Why a US–Iran War Has No Clear Winner
The US can’t occupy Iran, and Iran can’t defeat the US conventionally. But Iran can make any war unbearably costly
There are no straightforward victories for either side, and the situation cannot be reduced to a simple win‑or‑lose outcome. The United States cannot occupy Iran, and Iran cannot defeat the United States in a conventional battle. But Iran can make any war unbearably costly: striking US bases across the region, disrupting global oil markets, expanding the conflict through its regional networks, and turning a military confrontation into a political defeat for Washington.
This is why a full‑scale war remains unlikely.

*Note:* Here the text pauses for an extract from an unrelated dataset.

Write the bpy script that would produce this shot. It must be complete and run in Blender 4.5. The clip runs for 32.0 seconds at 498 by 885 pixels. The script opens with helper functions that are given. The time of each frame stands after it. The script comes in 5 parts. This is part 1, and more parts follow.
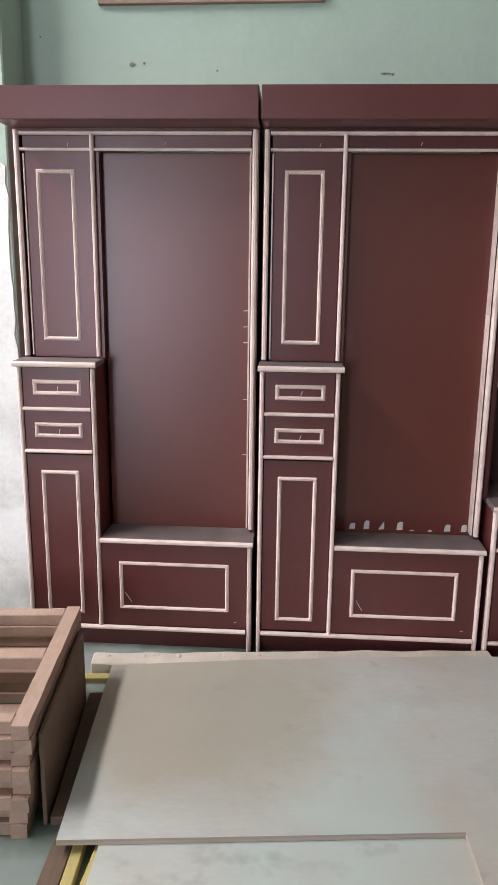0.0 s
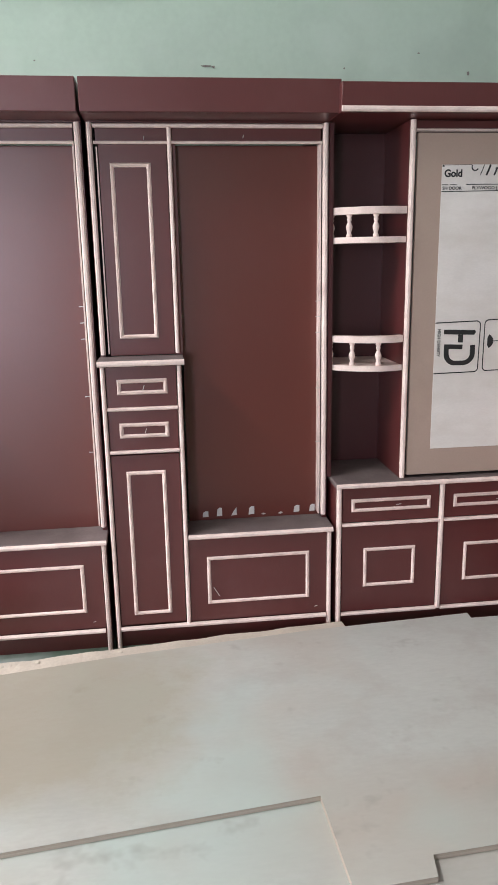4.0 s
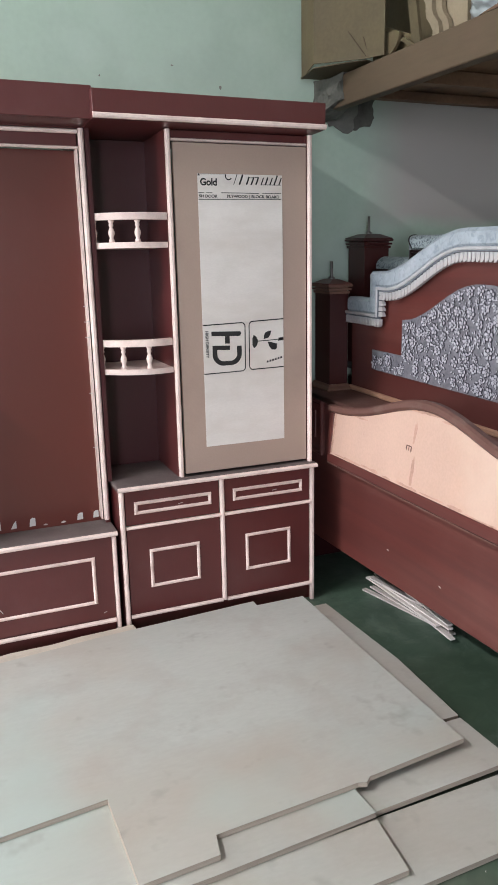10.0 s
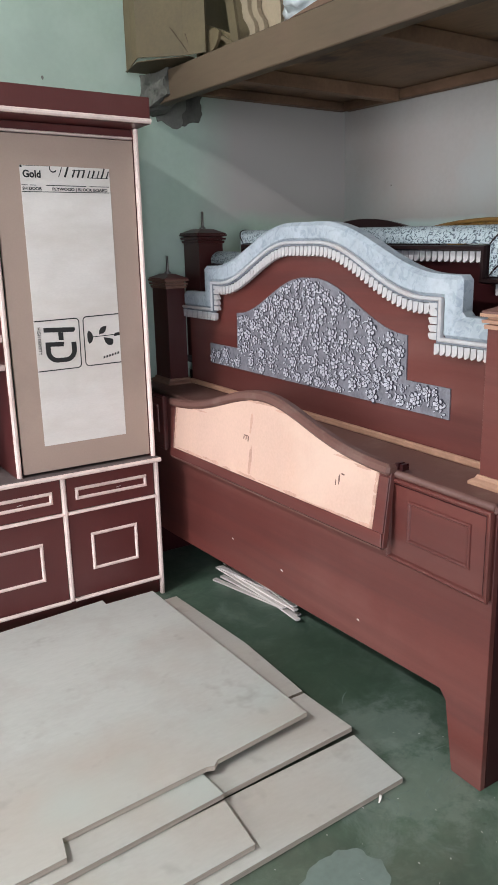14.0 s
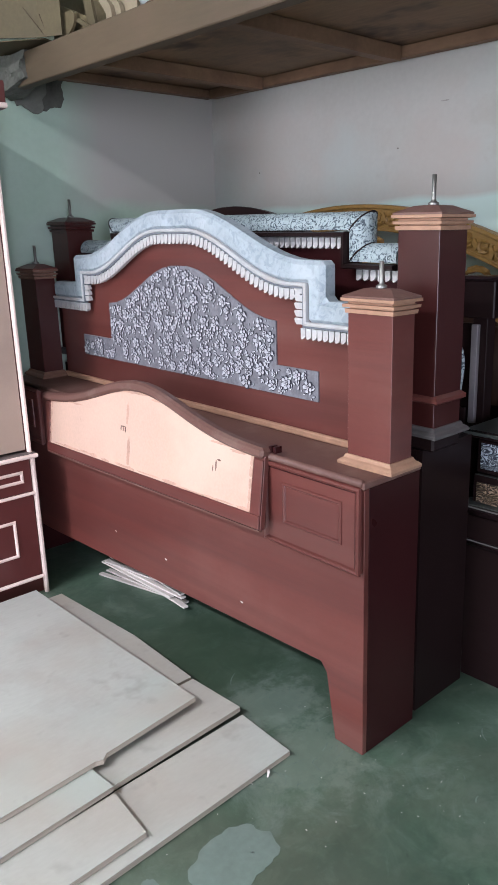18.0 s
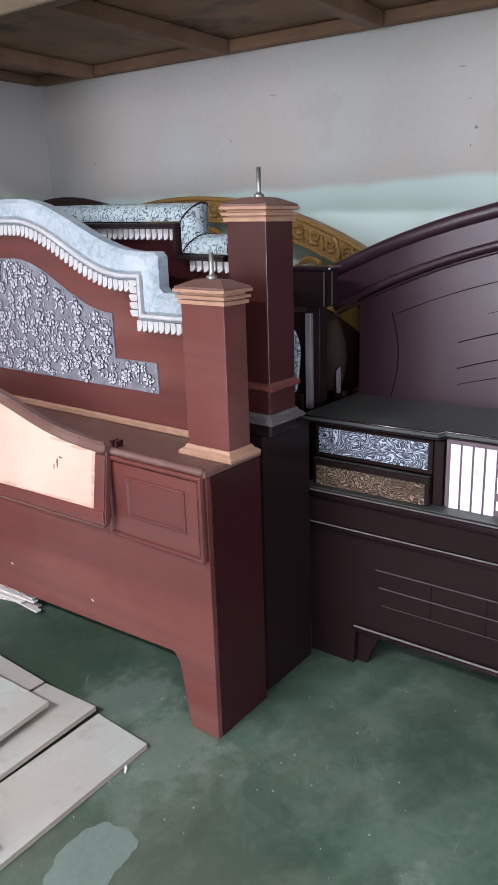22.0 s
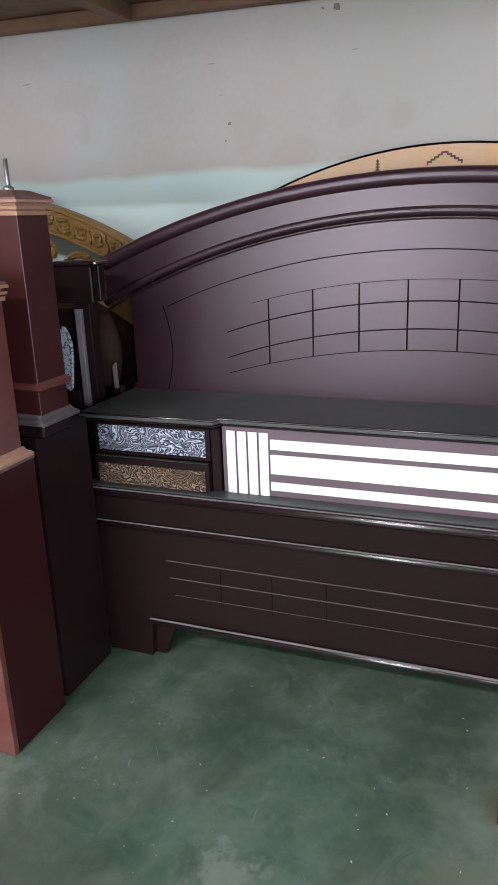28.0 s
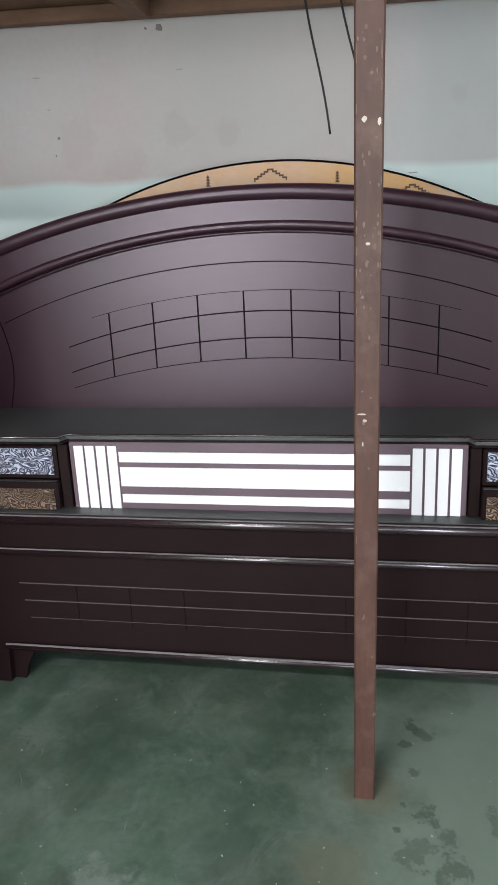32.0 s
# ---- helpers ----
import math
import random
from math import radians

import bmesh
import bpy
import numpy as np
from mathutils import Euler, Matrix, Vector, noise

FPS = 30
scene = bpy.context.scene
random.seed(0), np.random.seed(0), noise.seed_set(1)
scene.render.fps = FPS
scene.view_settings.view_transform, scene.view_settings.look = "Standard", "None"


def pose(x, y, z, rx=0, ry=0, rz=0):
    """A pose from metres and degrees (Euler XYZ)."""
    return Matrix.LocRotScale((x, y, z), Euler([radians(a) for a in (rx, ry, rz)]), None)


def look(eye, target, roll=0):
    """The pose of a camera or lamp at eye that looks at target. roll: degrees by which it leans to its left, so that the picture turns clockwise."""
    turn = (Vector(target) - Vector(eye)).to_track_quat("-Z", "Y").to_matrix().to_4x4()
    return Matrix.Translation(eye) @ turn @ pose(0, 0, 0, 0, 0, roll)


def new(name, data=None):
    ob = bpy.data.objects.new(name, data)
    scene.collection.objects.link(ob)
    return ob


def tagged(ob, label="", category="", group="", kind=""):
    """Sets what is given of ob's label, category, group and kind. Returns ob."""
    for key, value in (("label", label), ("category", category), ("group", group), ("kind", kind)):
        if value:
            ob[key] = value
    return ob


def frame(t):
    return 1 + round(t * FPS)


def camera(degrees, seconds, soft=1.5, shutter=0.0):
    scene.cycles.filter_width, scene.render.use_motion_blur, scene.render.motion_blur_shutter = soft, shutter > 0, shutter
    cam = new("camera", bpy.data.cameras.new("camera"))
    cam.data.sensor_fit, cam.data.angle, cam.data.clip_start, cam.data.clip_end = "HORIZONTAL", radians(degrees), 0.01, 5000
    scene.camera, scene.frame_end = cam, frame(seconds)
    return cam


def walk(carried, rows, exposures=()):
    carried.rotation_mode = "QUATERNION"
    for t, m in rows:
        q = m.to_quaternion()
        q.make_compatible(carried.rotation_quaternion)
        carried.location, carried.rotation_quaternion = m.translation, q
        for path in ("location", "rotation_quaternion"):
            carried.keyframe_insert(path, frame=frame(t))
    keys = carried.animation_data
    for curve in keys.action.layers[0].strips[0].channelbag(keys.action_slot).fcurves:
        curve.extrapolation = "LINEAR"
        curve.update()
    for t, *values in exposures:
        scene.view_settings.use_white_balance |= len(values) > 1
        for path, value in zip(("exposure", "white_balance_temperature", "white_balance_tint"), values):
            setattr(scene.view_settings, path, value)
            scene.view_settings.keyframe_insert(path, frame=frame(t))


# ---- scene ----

The cost would be catastrophic for both sides, and the strategic outcome would be unpredictable.
At the same time, Iran cannot be collapsed internally in the way Iraq, Libya, or Syria were. Its population is far larger, its state institutions are more layered, and its regional alliances give it depth that those countries never had. Because of this, external powers cannot engineer a regime collapse through protests or internal fragmentation.
Instead, the US and the occupation rely on pressure, covert influence, and attempts to amplify unrest, not because Iran is weak, but because it is too strong and too resilient for the “Iraq model” to be repeated.
The real struggle is not about military victory. It is about shaping the political cost, the regional balance, and the long‑term strategic landscape.